By default each request uses a fresh connection and assures that the connection is closed when the request is done. This behavior reduces the chance of consuming system resources (sockets) as the extension runs over extended periods of time.

High-performance applications may wish to enable keep-alive and connection persistence to reduce latency and enhance throughput. The following GUC variable changes the behavior of the http extension to maintain connections as long as possible:

http.keepalive = 'on'

By default a 5 second timeout is set for the completion of a request. If a different timeout is desired the following GUC variable can be used to set it in milliseconds:

http.timeout_msec = 200

Installation

UNIX

If you have PostgreSQL (>= 9.3) devel packages and CURL devel packages installed (>= 0.7.20), you should have pg_config and curl-config on your path, so you should be able to just run make, then make install, then in your database CREATE EXTENSION http.

If you already installed a previous version and you just want to upgrade, then ALTER EXTENSION http UPDATE.

Windows

There is a build available at postgresonline, not maintained by me.

Why This is a Bad Idea

  • "What happens if the web page takes a long time to return?" Your SQL call will just wait there until it does.
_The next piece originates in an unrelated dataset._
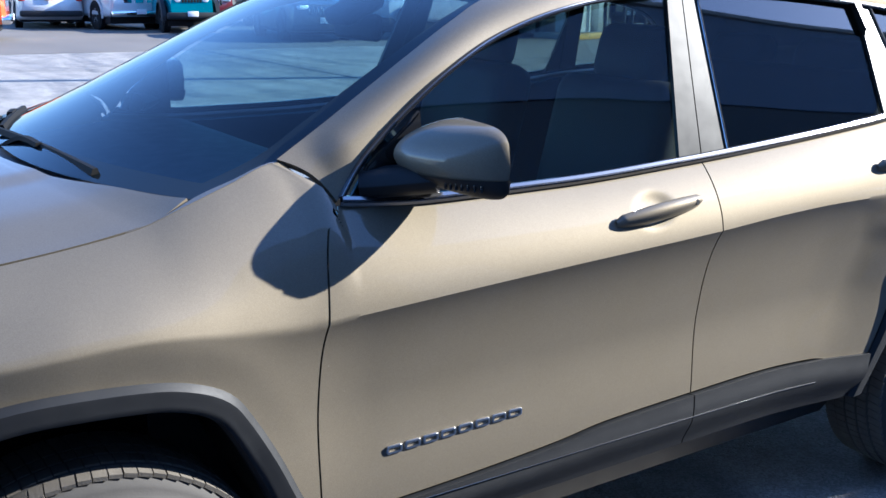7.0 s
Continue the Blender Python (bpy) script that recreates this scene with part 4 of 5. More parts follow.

Make sure your web service fails fast.
  • "What if the web page returns junk?" Your SQL call will have to test for junk before doing anything with the payload.
  • "What if the web page never returns?" Set a short timeout, or send a cancel to the request, or just wait forever.
  • "What if a user queries a page they shouldn't?" Restrict function access, or just don't install a footgun like this extension where users can access it.

To Do

  • The new http://www.postgresql.org/docs/9.3/static/bgworker.html background worker support could be used to set up an HTTP request queue, so that pgsql-http can register a request and callback and then return immediately.
  • Inevitably some web server will return gzip content (Content-Encoding) without being asked for it. Handling that gracefully would be good.